In 2004, following similar rulings by subsequent panels,
the US requests an Extraordinary Challenge Committee. In
August 2005, the Extraordinary Challenge Committee affirms
the original decision. This is significant, as countervailing and antidumping duties
can only be imposed if the dumped or subsidized imports
are deemed to cause, or have the potential to cause, a
threat of injury to the domestic industry.
- Until recently, the WTO panels customarily make similar rulings
(to those of the NAFTA panels) on Canadian challenges to
US softwood lumber duties. However, in August 2005, the
WTO reverses itself on an earlier decision, concluding
that Canadian softwood lumber imports do constitute a threat
of injury to the US market. Accordingly, US duties on softwood
lumber are justified under international trade laws.

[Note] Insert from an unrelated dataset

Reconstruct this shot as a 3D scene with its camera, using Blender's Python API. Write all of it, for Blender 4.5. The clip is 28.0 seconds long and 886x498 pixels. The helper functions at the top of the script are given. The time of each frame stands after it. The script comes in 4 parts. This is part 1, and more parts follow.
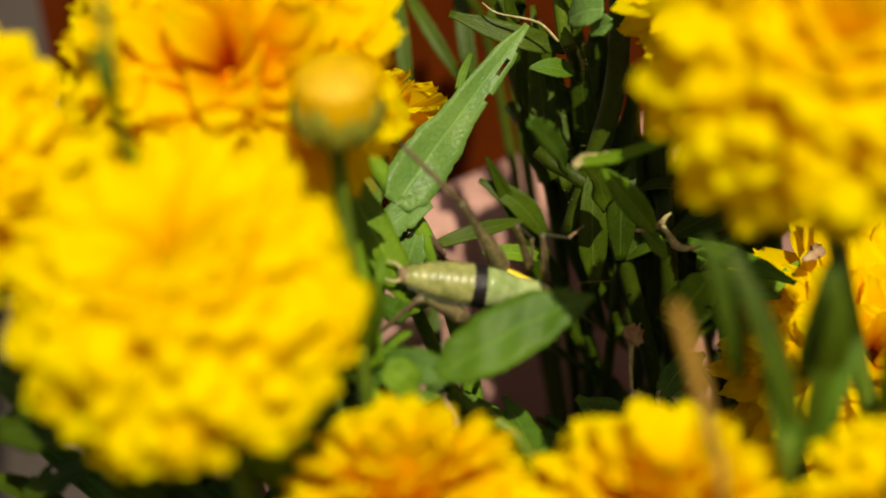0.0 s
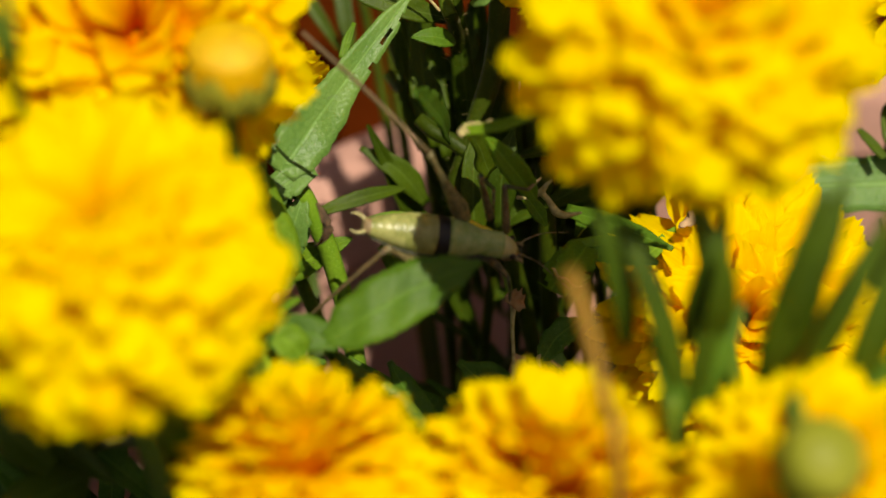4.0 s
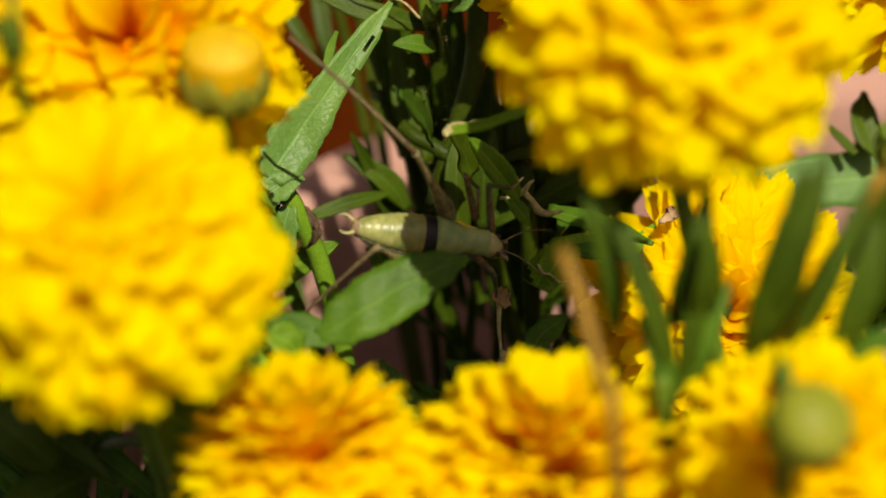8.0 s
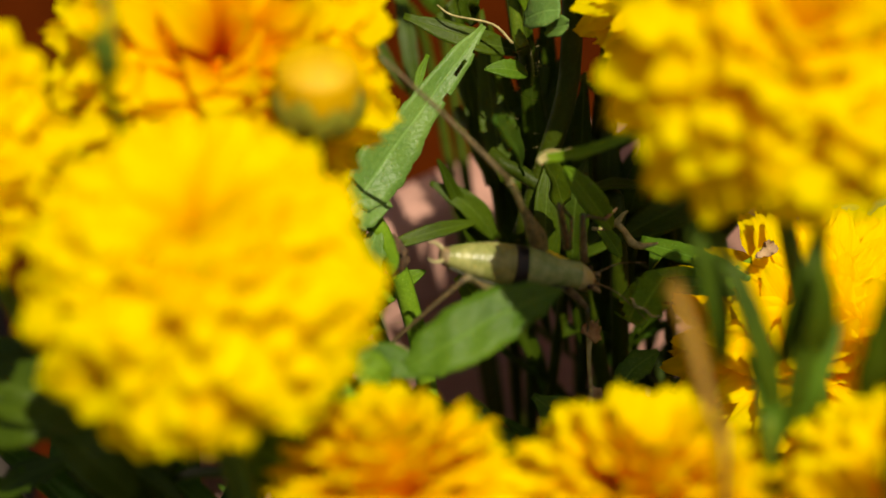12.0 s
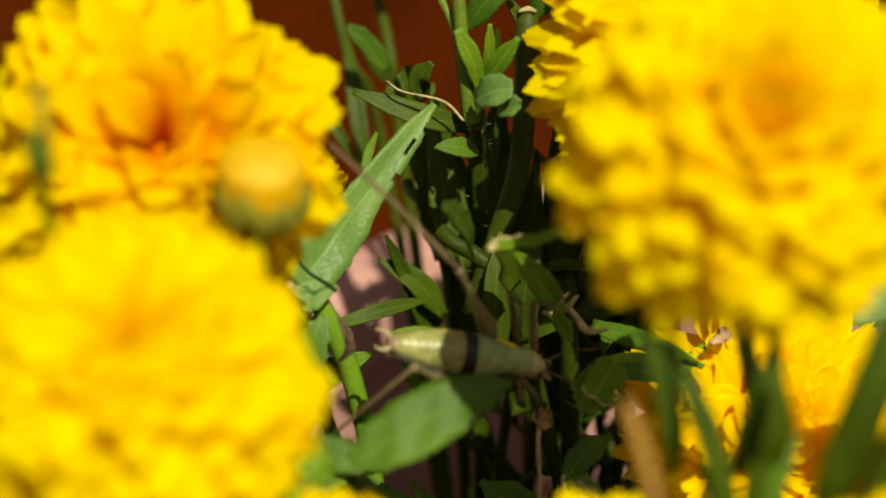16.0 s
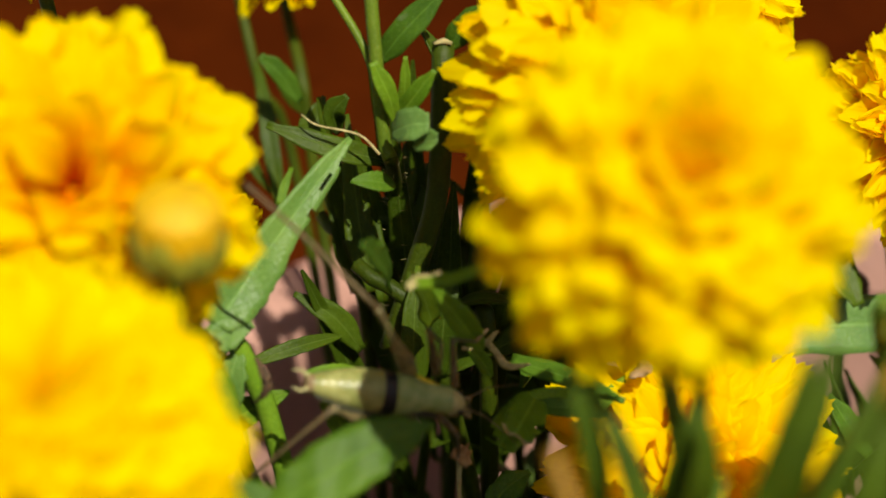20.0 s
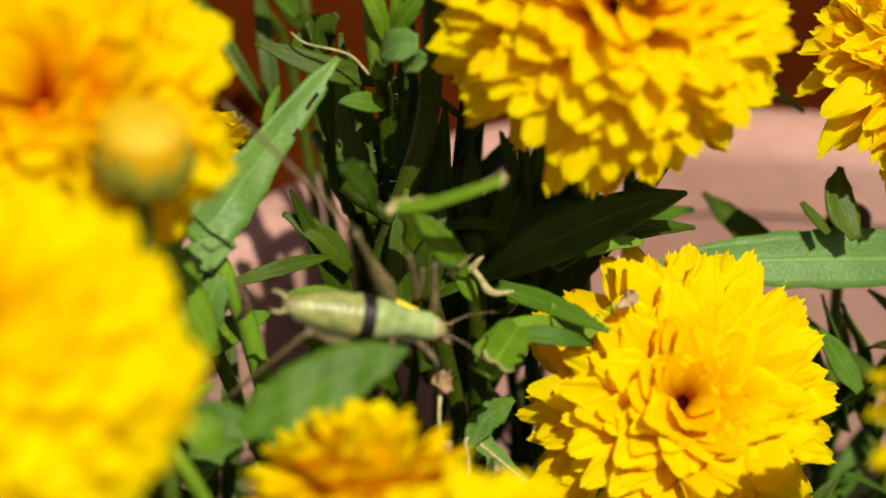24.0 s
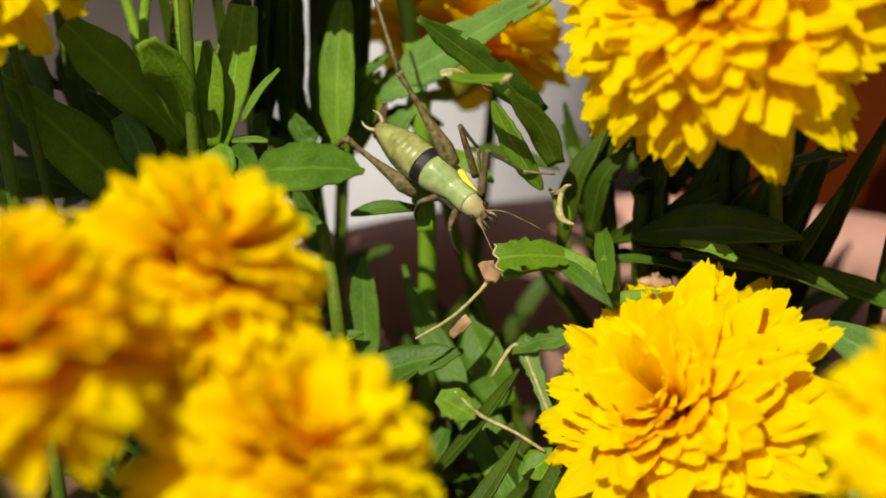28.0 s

The contradictory rulings of the NAFTA and WTO panels have led to
a dispute over whether or not the United States is obligated
to repay billions of dollars in softwood lumber duties it has
collected.
Canada’s position is that the WTO ruling does not negate US
obligations under the NAFTA treaty and that the US must return
at least $3.5 billion (Canadian) in duties it has charged on
imports of Canadian softwood lumber. The US position is that
Canada must return to the bargaining table; Canada broke off
scheduled talks on softwood lumber after the US announced it
would ignore the decision of the NAFTA Extraordinary Challenge
Committee and continue pursuing its case at the WTO.
More recently, the Coalition for Fair Lumber Imports, a US-based
organization representing lumber mill owners, announced it would
challenge the constitutionality of NAFTA’s Chapter 19 dispute
resolution system in the US courts. Meanwhile, the United States
continues to collect duties at 20.15 percent, reduced from 27
percent, on imports of Canadian softwood lumber.